Namun, pandangan berbeda datang dari Waketum Partai Gerindra, Habiburokhman, yang berpendapat bahwa penambahan kementerian diperlukan untuk menghadapi tantangan yang semakin kompleks di masa depan.
“Perbedaan jumlah kementerian sejak era reformasi 1998, yang mencerminkan dinamika birokrasi negara yang terus berubah,” ucapnya, Rabu (8/5/2024).
Sebagai catatan, sejak era Presiden ke-4 RI, Abdurrahman Wahid (Gus Dur), jumlah kementerian telah berubah-ubah.
Pada era Gus Dur, terdapat 35 kementerian, sementara pada masa pemerintahan Presiden ke-5 RI Megawati Soekarnoputri, jumlahnya turun menjadi 30.

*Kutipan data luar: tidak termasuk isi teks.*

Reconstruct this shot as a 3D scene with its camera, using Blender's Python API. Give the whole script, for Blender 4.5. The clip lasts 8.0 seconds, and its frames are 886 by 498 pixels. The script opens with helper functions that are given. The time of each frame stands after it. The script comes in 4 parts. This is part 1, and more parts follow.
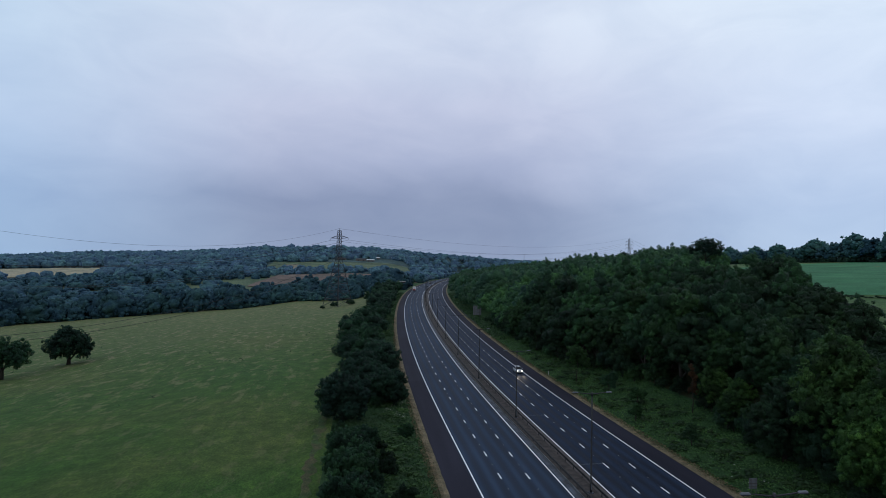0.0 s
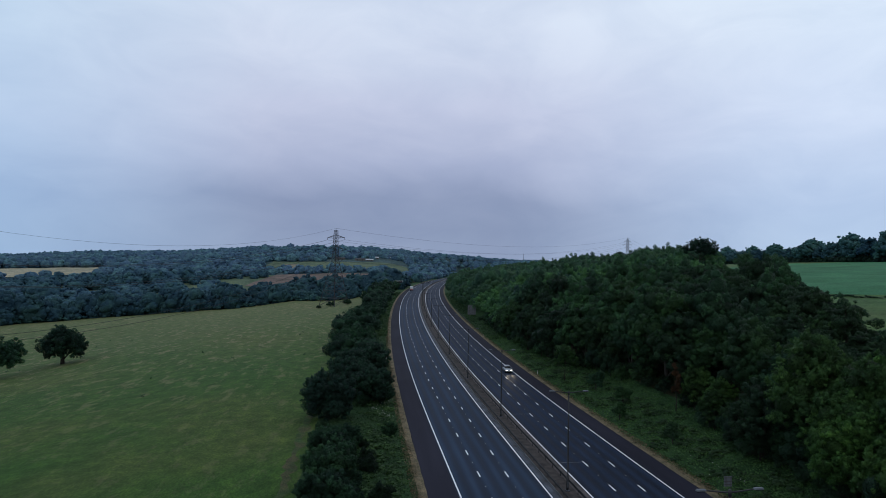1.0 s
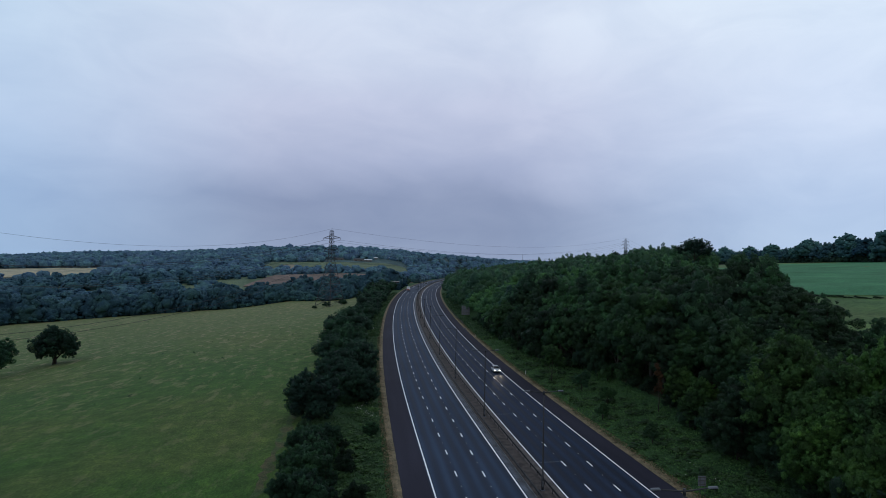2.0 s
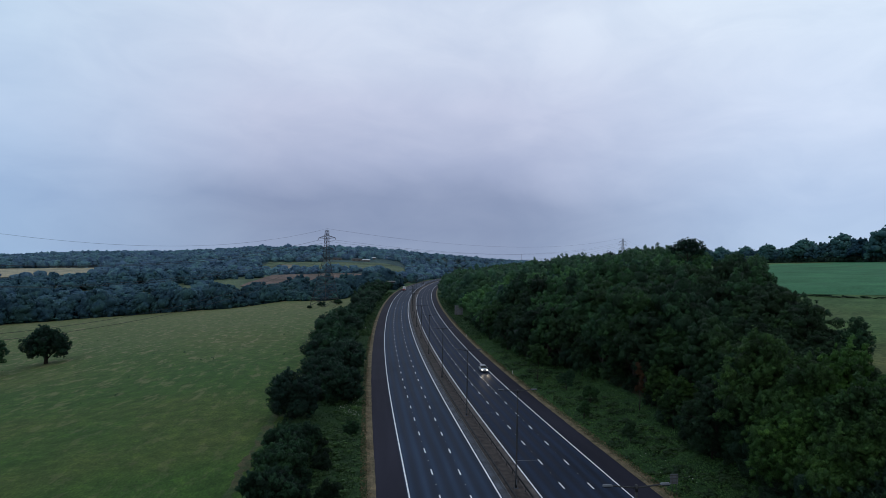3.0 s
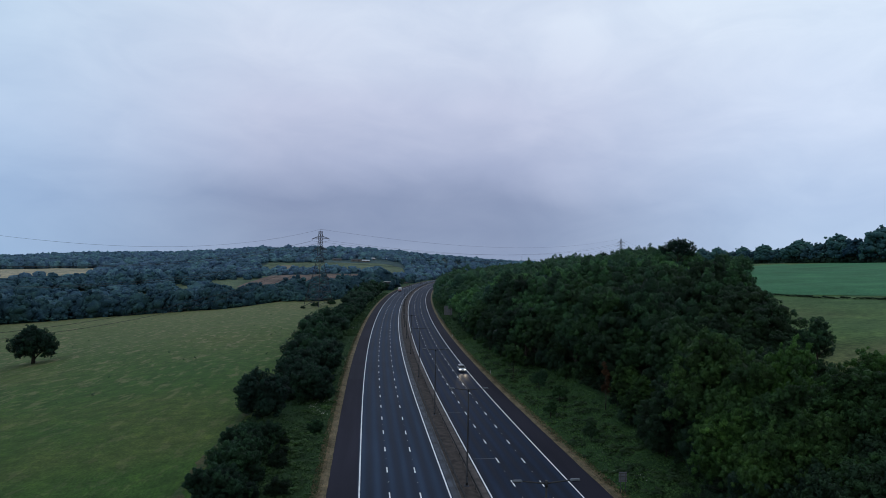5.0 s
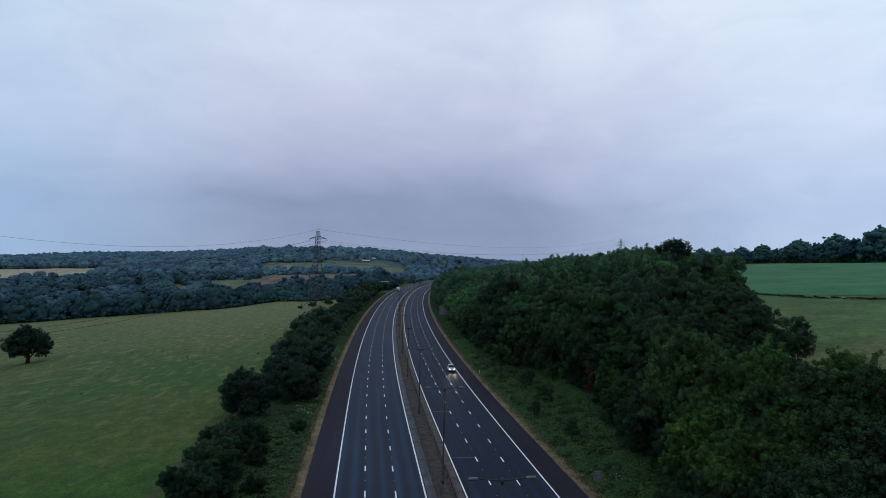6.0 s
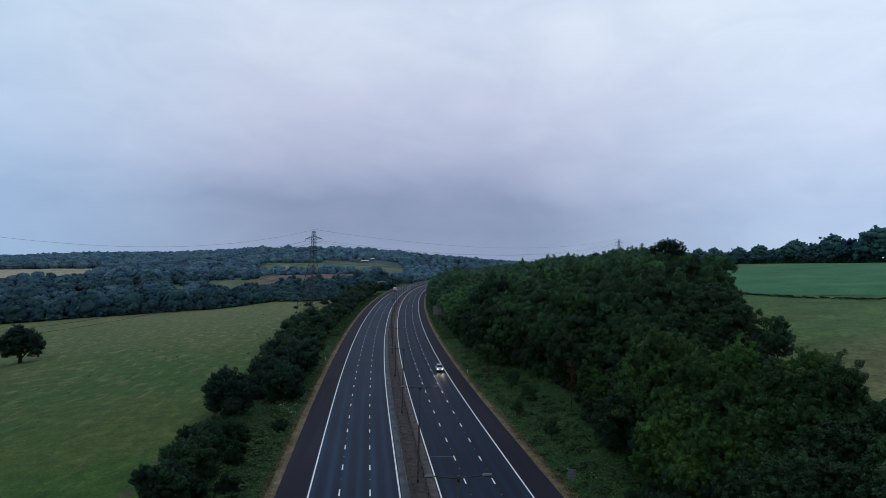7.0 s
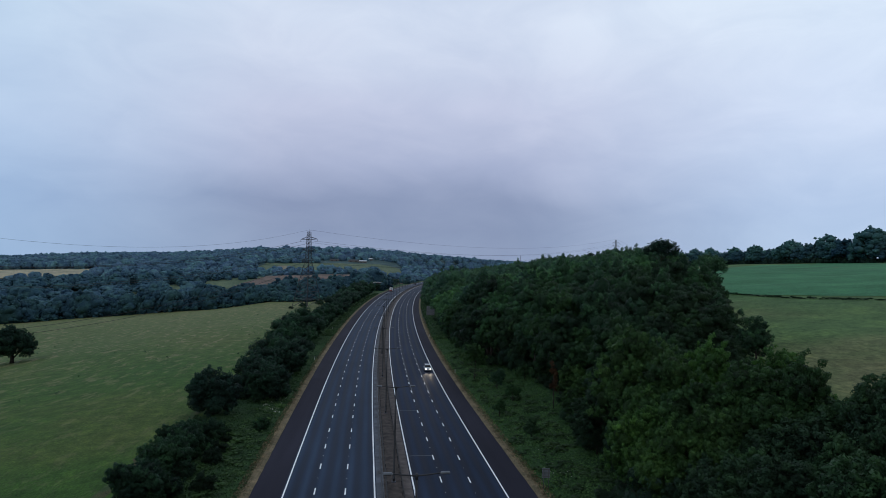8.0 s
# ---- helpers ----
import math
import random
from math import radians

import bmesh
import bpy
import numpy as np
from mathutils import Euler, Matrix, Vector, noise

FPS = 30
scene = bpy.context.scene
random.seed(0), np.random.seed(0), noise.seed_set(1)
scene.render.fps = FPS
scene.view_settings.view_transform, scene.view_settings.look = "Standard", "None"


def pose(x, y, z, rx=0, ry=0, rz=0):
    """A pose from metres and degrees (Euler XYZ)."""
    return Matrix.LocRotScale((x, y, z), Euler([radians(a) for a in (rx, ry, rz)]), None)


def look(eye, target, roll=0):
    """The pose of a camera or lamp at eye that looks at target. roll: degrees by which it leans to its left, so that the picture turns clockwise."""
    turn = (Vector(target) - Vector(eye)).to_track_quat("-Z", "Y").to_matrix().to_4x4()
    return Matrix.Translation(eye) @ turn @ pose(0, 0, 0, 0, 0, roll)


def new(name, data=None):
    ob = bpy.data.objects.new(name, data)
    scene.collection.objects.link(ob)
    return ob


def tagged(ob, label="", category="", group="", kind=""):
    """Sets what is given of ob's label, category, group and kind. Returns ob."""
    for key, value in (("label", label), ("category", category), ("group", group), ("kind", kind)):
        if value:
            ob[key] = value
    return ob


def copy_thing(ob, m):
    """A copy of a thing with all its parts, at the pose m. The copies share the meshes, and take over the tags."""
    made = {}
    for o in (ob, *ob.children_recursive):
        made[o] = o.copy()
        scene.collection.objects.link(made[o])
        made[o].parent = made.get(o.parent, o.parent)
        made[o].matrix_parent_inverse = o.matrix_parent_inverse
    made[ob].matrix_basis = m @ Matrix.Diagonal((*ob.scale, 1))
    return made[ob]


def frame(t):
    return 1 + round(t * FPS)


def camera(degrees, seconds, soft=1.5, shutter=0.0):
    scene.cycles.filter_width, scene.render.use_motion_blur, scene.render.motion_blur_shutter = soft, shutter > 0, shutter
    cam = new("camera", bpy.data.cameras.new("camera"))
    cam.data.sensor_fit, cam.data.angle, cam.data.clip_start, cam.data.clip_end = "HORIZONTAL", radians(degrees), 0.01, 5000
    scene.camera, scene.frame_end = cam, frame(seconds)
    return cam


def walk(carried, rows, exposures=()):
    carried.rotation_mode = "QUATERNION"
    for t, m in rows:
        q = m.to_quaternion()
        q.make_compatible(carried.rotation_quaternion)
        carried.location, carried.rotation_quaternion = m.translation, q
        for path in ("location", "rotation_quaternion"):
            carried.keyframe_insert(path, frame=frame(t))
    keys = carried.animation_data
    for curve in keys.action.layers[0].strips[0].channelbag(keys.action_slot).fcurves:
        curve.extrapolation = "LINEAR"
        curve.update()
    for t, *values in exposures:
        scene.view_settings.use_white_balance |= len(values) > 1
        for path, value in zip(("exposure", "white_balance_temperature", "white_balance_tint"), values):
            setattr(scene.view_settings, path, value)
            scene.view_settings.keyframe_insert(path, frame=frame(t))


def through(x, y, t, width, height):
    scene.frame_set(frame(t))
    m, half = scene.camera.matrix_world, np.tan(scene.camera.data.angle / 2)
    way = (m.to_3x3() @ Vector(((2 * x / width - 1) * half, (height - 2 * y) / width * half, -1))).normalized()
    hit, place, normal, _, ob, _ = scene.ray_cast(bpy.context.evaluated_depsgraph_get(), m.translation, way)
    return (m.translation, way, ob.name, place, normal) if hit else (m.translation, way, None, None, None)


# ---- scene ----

Periode pertama Presiden ke-6 RI Susilo Bambang Yudhoyono (SBY) memiliki 35 kementerian, dan turun menjadi 34 pada periode kedua.
Begitu juga pada masa pemerintahan Presiden ke-7 Jokowi, yang memiliki 35 kementerian pada periode pertama dan 34 kementerian pada periode kedua.
Perdebatan mengenai penambahan jumlah kementerian memperlihatkan kompleksitas dalam pengelolaan birokrasi negara dan perhatian terhadap efisiensi serta pencegahan korupsi.
Kritik dan saran-saran dari berbagai pihak diharapkan dapat menjadi bahan pertimbangan yang serius bagi pemerintah dalam menentukan kebijakan terkait struktur kementerian di masa mendatang.(CC-01)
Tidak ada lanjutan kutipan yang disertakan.